There are books and websites that give plenty of advice to parents and adults on how to cope with divorce. Parents typically put their children first and try to do everything they can to help them get through the divorce. It’s not an easy process but it is very doable with a little support.

If your child is at an age where you can have an adult-like conversation with him or her, it might be helpful to discuss some tips as to how he or she can cope with the divorce. Remember, just because the child is of age to have this discussion, doesn’t mean they need to know the intricacies of your divorce. Older children will want to know some basics so they can have an understanding of what happened, but they definitely do not need details.

When you talk to your children, remind them that their role is to be a child and enjoy their childhood. They do not need to be your protector, your mediator or the new homemaker. They just need to be kids. This also means that you, as a parent, should not put your kids in those roles. Make sure you do not force your children to take sides and if you notice them taking sides, try to stay neutral.

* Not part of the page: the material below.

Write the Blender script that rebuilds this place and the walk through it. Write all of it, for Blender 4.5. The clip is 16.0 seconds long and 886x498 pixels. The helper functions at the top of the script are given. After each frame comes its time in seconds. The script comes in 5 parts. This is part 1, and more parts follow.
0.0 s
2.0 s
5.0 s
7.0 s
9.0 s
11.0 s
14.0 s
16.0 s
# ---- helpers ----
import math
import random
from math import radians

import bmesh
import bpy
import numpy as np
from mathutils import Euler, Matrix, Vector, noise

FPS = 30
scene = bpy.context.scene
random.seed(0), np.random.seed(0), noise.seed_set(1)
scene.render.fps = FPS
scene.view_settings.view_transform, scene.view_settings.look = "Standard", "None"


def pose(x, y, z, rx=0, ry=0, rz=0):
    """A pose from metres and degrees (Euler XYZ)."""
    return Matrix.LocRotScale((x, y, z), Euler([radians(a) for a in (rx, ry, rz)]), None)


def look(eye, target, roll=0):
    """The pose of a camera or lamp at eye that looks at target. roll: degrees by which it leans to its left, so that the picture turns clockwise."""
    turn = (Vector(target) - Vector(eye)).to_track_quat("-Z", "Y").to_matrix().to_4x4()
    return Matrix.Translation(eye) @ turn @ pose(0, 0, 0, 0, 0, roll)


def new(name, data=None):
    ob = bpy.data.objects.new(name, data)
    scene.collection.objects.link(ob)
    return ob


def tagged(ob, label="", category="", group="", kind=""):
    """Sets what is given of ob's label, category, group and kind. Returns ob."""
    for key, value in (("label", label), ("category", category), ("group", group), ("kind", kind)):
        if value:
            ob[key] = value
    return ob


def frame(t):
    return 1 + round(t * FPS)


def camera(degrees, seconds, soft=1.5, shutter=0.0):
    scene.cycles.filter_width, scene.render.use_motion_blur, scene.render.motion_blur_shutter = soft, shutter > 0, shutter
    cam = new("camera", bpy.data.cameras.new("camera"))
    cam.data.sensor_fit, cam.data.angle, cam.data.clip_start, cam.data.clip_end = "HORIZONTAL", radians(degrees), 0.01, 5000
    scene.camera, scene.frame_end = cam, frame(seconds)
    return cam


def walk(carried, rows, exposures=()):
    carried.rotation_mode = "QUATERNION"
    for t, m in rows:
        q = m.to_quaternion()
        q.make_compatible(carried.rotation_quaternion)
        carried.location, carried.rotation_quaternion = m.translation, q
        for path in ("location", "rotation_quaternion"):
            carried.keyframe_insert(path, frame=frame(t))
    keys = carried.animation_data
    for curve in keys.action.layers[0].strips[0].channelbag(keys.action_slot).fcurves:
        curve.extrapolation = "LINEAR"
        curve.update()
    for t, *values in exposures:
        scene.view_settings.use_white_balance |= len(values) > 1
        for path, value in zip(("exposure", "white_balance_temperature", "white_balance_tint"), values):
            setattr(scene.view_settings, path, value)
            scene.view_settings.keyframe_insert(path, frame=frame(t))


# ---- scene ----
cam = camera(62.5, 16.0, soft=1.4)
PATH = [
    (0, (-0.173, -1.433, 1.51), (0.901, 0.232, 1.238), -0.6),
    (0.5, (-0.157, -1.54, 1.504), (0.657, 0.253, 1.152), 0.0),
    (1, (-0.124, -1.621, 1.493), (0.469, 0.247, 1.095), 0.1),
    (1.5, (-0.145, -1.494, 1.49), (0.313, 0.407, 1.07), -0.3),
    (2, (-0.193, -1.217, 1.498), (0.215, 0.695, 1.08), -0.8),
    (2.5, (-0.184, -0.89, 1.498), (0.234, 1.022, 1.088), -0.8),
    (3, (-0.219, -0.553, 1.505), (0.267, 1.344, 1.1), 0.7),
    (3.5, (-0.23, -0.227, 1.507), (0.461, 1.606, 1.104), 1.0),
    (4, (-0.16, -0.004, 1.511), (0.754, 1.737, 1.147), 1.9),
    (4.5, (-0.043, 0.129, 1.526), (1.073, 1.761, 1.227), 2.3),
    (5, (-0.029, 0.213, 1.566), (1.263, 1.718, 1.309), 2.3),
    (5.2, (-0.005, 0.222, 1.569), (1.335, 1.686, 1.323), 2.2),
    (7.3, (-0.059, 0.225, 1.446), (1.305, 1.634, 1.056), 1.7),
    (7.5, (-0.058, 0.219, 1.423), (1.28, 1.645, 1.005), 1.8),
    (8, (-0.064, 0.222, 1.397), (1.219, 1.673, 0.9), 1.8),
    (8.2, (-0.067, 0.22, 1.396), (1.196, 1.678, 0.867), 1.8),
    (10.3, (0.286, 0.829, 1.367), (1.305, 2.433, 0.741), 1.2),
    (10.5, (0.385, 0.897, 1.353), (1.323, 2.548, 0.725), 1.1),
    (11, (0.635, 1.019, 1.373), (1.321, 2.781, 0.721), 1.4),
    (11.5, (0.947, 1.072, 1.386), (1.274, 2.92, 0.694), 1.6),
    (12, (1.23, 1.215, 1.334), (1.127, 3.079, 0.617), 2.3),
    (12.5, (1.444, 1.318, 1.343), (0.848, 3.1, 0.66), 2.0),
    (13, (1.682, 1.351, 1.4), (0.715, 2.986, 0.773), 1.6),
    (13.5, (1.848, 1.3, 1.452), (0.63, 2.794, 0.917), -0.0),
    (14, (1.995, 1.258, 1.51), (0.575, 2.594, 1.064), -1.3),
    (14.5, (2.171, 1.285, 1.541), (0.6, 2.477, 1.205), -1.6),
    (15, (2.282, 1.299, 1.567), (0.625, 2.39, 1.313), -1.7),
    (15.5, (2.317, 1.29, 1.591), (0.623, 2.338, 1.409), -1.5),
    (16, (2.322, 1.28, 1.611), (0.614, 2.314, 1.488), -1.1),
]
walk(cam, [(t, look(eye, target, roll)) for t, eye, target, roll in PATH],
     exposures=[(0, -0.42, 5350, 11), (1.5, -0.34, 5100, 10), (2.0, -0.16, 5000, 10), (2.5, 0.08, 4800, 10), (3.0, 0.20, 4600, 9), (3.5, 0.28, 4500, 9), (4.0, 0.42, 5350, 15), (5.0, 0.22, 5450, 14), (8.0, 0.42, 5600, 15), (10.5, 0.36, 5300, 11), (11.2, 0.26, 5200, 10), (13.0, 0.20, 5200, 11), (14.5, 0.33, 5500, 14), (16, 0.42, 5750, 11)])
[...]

Remind your child that the divorce is not his or her fault. Allow your child to grieve the loss of the family as it is and give them time to adapt to changes. He or she may try to keep you two together and that is understandable.

If the child is having a hard time dealing with the changes, make sure he or she has someone to talk with about his or her feelings. The child might have a hard time speaking with you so a counselor or a friend may be a good idea.

The divorce process isn’t always easy, but with some forethought, it can be manageable and children can thrive.